You can read the minister’s remarks on the APPG Friends of Syria website.

Syria Solidarity UK believes the UK still has the capacity to act to protect Syria’s civilians, and has a duty to defend international humanitarian law, which has in so many cases been shredded in Syria, including it would seem by our own allies.

We asked the minister for two things:

1. Aid air drops to besieged Eastern Ghouta and other areas;

2. Tracking and publishing of radar information on the aeroplanes bombing civilians.

We need the UK to publish tracking data to hold Putin and Assad to account today, not just in the future. We need to hold them publicly accountable not just for chemical attacks, but for all attacks that target civilians. As long as we have no judicial body to hold them to account, we need the UK and others to present as much evidence to the public as possible, so that all the peoples of the world can demand their governments do their part.

On aid airdrops, feeding all 400,000 people under siege in Eastern Ghouta by air drops might not seem possible, but the UN did feed some 70,000 people in Deir Ezzor solely by airdrops from February 2016 to September 2017. The UN made over 300 airdrops to Deir Ezzor, including with precision guided JPADS parachutes.

The UN of course refused in 2016 to drop aid to areas besieged by the regime without explicit regime permission, despite all the countries of the ISSG calling on them to do so. The ISSG—the International Syria Support Group—included not just countries like the UK, US, and France; it also included Russia and Iran.

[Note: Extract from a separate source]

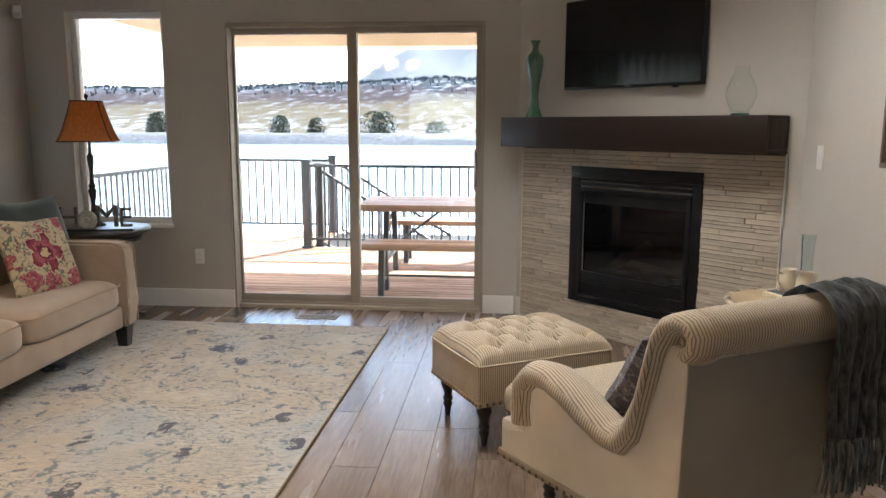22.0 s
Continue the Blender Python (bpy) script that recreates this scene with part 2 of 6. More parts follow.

The UK promised at the time that it was prepared to join in dropping aid. On 31 May 2016, the UK Special Representative to Syria Gareth Bayley said:

“Air drops to deliver aid to all designated besieged areas remains a last resort. It is an expensive and complex way to deliver aid. But it is vital that we fulfil this commitment. The UK stands ready to do so.”

This promise on aid airdrops has not been kept by the UK Government.

Of course some feared that manned airdrops might be attacked. Would the Assad regime really have risked the consequences of such an act? After Russia and the regime were allowed to go unpunished for their murderous attack on a UN aid convoy in September 2016, one might well fear that they would.

There are three ways to avoid the risk of attacks on airdrops: One is to make a credible threat of decisive retaliation; another is to drop from high altitude as the UN did for Deir Ezzor; and a third is to use unmanned aerial vehicles—UAVs or drones.

UK and US officials discussed using drones and guided parachutes for aid in the last weeks of the siege of Aleppo, but then as ever they folded in the face of Assad and Putin’s violent aggression.

As recently as January and February, the UK Government was saying that it was still considering using drones for aid airdrops, and yet it stood by as civilians from one town after another were forcibly displaced by Assad, Hezbollah, and Russia.

From Wadi Barada. From Madaya. From Al Waer. Tens of thousands more Syrians were forced from their homes by starvation sieges while the UK did nothing.

Alistair Burt laments the failure to act in 2013. If we continue to stand by while Eastern Ghouta is starved and bombed—if we won’t even drop aid to the starving—how will we look back at this failure to protect civilians in 2017?